In the hillside Pétionville neighbourhood of Morne Lazare, where all but four buildings were reduced to rubble by the earthquake, Rea Dol provides a refuge for 664 pupils in a community school that she opened for poor children in 2002, funded by the Society of Providence United for the Economic Development of Pétionville, a grass-roots social organisation. Ms Dol lost 28 children and two teachers in the disaster and described how her charges still run into the street in panic at the sound of loud traffic noises. Most of the homes around the school are patched-up temporary dwellings and Ms Dol is critical of the failure of the Haitian government, the United Nations and the many non-governmental organisations to improve conditions in her country.
Even so, on the day the old soldiers marched in Port-au-Prince, other Haitians were celebrating in different fashion the Day of the Flag national holiday, which marks the moment in 1803 when the Haitian revolutionary leader Jean-Jacques Dessalines symbolically tore the white segment from the French tricolour. In the clean mountainous air of rural Thoman, in the east of the country, dozens of local youths in matching red T-shirts recognised the holiday with a motorcycle procession, which their fellow villagers greeted enthusiastically by waving national flags. On both sides of Hispaniola, a sense of national pride and hope endures.

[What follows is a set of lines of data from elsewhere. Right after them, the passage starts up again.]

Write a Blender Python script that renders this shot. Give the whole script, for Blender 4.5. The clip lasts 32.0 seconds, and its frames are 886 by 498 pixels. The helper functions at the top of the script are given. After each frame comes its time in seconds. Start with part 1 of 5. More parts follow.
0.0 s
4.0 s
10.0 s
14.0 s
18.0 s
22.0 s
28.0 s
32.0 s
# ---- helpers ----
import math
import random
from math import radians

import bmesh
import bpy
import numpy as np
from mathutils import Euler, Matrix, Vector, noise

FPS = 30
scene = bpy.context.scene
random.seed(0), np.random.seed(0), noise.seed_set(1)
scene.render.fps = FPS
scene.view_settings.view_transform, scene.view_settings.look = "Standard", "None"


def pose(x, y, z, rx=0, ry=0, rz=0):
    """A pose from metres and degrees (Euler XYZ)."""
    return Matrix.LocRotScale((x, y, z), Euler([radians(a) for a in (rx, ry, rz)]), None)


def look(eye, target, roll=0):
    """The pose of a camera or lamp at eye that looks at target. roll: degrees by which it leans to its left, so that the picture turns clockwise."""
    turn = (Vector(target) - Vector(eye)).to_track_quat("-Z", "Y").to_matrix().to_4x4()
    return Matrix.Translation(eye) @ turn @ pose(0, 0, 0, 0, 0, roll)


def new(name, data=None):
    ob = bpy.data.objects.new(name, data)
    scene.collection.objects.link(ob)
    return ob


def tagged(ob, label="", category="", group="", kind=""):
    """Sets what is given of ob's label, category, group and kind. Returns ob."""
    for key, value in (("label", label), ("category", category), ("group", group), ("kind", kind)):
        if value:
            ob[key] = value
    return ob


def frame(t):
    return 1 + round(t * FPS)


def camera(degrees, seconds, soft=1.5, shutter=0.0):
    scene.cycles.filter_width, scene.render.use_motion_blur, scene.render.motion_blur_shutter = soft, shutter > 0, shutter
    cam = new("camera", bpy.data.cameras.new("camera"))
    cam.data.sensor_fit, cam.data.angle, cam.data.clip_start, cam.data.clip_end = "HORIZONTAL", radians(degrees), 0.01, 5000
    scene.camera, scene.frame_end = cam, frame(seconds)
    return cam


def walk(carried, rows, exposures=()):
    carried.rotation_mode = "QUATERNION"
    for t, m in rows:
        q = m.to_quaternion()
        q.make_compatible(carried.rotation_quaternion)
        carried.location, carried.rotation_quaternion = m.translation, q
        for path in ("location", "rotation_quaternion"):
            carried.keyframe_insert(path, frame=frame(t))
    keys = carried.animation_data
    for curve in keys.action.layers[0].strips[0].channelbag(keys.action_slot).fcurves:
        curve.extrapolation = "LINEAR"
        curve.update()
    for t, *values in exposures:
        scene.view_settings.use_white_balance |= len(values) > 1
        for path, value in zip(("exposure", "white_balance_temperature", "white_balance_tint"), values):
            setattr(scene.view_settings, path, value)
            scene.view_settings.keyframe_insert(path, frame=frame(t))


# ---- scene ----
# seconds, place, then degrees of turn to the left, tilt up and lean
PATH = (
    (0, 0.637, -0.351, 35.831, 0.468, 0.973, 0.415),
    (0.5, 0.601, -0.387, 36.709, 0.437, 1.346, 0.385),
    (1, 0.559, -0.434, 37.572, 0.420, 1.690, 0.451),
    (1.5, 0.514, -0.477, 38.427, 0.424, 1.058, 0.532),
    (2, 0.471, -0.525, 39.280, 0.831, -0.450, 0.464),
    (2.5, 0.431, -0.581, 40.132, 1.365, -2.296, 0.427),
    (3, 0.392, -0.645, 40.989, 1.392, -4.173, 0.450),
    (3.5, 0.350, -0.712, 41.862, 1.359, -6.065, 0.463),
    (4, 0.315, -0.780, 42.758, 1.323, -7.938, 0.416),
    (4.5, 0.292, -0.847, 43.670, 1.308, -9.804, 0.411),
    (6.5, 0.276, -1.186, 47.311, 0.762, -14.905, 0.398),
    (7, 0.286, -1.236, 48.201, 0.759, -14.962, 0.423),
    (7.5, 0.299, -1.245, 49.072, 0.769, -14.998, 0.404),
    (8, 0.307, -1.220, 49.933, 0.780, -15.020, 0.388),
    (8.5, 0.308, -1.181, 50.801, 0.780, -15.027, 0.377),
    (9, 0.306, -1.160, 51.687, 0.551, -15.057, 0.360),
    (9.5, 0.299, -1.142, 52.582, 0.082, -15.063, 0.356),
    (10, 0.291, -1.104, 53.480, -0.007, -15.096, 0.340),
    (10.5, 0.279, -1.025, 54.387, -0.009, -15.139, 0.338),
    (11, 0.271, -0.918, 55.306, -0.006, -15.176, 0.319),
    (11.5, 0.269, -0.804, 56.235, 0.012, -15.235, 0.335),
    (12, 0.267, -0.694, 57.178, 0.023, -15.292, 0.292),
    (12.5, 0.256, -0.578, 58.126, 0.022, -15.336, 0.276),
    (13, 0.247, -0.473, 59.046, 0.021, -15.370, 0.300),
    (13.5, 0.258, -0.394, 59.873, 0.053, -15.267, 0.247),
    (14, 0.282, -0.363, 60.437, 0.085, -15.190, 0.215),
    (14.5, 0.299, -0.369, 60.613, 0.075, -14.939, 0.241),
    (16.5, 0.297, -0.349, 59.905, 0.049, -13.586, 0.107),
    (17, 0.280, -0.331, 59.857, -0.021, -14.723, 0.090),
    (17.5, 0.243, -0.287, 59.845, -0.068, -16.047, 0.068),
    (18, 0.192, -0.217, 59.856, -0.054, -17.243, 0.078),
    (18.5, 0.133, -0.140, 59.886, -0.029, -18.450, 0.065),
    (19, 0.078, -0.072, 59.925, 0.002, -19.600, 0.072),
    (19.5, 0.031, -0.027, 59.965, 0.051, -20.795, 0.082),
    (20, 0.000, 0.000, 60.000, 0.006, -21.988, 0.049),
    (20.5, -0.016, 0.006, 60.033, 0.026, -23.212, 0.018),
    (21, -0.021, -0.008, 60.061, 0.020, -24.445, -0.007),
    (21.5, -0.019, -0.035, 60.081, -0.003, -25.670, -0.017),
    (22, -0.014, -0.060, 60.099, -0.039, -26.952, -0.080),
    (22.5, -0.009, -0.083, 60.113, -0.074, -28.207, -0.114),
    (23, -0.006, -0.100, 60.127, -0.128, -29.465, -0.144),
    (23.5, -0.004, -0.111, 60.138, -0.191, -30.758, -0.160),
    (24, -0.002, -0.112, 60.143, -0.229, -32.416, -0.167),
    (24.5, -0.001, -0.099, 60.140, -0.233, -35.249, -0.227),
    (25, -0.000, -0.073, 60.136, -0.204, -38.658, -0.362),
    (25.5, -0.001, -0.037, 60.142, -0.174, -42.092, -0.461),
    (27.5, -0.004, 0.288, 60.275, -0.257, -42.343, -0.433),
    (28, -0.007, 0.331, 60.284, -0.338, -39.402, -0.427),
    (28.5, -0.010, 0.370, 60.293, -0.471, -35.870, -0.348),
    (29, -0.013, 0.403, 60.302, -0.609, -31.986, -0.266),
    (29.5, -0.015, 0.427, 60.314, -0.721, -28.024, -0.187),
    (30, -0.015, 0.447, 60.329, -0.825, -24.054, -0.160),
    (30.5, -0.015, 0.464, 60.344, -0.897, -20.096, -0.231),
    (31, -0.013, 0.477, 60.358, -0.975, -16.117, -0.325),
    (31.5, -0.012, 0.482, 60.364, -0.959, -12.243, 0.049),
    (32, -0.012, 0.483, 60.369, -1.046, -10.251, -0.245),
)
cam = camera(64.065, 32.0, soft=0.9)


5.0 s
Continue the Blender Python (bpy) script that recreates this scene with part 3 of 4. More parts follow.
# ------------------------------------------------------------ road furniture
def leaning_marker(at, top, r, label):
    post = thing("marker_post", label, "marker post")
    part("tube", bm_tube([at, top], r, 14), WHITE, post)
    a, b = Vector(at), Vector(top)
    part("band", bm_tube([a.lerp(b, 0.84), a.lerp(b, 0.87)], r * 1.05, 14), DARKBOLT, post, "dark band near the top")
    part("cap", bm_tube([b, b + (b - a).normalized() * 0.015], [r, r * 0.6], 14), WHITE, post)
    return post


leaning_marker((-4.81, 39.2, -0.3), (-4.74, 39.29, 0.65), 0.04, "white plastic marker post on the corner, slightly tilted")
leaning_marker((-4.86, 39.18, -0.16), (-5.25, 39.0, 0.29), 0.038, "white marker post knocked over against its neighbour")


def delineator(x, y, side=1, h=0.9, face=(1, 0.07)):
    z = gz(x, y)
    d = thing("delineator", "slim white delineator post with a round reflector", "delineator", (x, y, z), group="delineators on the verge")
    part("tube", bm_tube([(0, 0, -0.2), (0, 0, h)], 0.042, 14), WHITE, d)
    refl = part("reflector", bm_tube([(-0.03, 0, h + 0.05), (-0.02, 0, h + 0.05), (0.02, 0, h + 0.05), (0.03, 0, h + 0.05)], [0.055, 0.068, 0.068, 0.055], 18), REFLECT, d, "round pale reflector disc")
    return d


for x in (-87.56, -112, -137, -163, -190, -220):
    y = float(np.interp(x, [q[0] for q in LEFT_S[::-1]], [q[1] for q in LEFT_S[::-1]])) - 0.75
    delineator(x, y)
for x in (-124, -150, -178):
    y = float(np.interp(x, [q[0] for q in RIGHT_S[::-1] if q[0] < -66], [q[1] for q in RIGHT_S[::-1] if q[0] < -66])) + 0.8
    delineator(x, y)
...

Hispaniola: A divided island
Christopher Columbus landed on Hispaniola in 1492, and within a few years the Spanish had established a settlement on the Caribbean island. In 1697, Spain ceded the west to France. The country we now know as Haiti was founded in 1804 when the former colony's African slaves overthrew their French oppressors and established the world's first black republic. In 1822, Haitian forces marched east and took over the entire island. The Dominican Republic finally became independent in 1844 after a 22-year occupation.